Fandom didn’t do that. Fandom refused. It doesn’t matter what Marvel puts out, how fiercely they try to reinforce the retcon. The fans have decided it was a stupid ass decision and have chosen to ignore it. And we’ve been better off for it, because we’ve seen some amazing fanart, fanfic, fan comics, cosplay, etc come out of it.
This cycles back to Polaris specifically, not just in the context of the Magnus family.
Consider Marvel’s behavior for the past few years (don’t even need to consider decades). Marvel’s constructed authority, what they want people to believe, is that Lorna has no value outside of providing support for other characters – primarily Havok and Magneto. She gets no stories actually focused on her. She leads no teams. When she shows up, it’s to reinforce Magneto being powerful and wise, or Havok having a woman he dated, or how helpful she can be in telling the stories of Bishop or Northstar or whoever else.
If you stick to Marvel’s constructed “authority,” then Lorna really isn’t worth much. According to Marvel, she has no history with Genosha or Krakoa, has no past dynamics with Jean or Iceman, nothing worthwhile.
Fandom says otherwise.
Fandom has looked at her character history and seen these things that Marvel, in all its “wisdom,” deliberately pretends never happened. Fandom sees the importance of Genosha in shaping her world view. It sees the fun she must’ve had with Jean, or the insight of Iceman’s relationship history for an outsider view. And then fandom does something with it – unlike Marvel.

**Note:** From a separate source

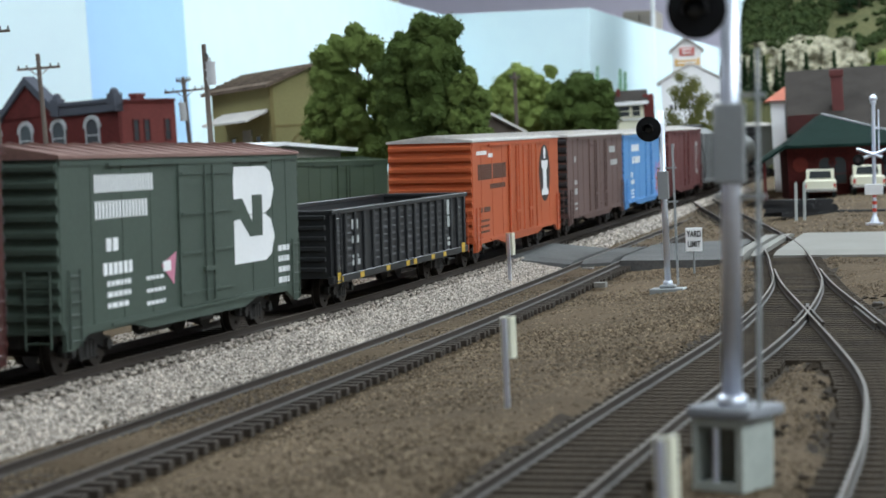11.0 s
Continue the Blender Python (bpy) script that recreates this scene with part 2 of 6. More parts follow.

Fandom presents an actually proper, accurate picture of who Lorna is and what she offers at the same time that Marvel presents an atrophied, dismissive, ignorant view. And ignorant has two meanings here. Ignorant in that they aren’t willing to consider what she truly offers as a character. Ignorant in that they literally ignore key aspects of who she is and what she’s done.
This is why you see me spurning HoX/PoX/DoX and talking about fandom being Lorna’s salvation. Marvel’s “authority” is not to be respected, because it’s false. It lacks anything other than a spiteful cardboard conception of her. Fans have the true multi-dimensional view of her. So they’re her future.
Marvel’s just the people who own the legal rights. That’s all. They’re not even her creators. Her creators (Don Heck and Arnold Drake) died over a decade ago. Steranko’s the only one still around art-wise.
That’s all I have to say at the moment on the topic. May add later or write a sequel if I feel it’s relevant.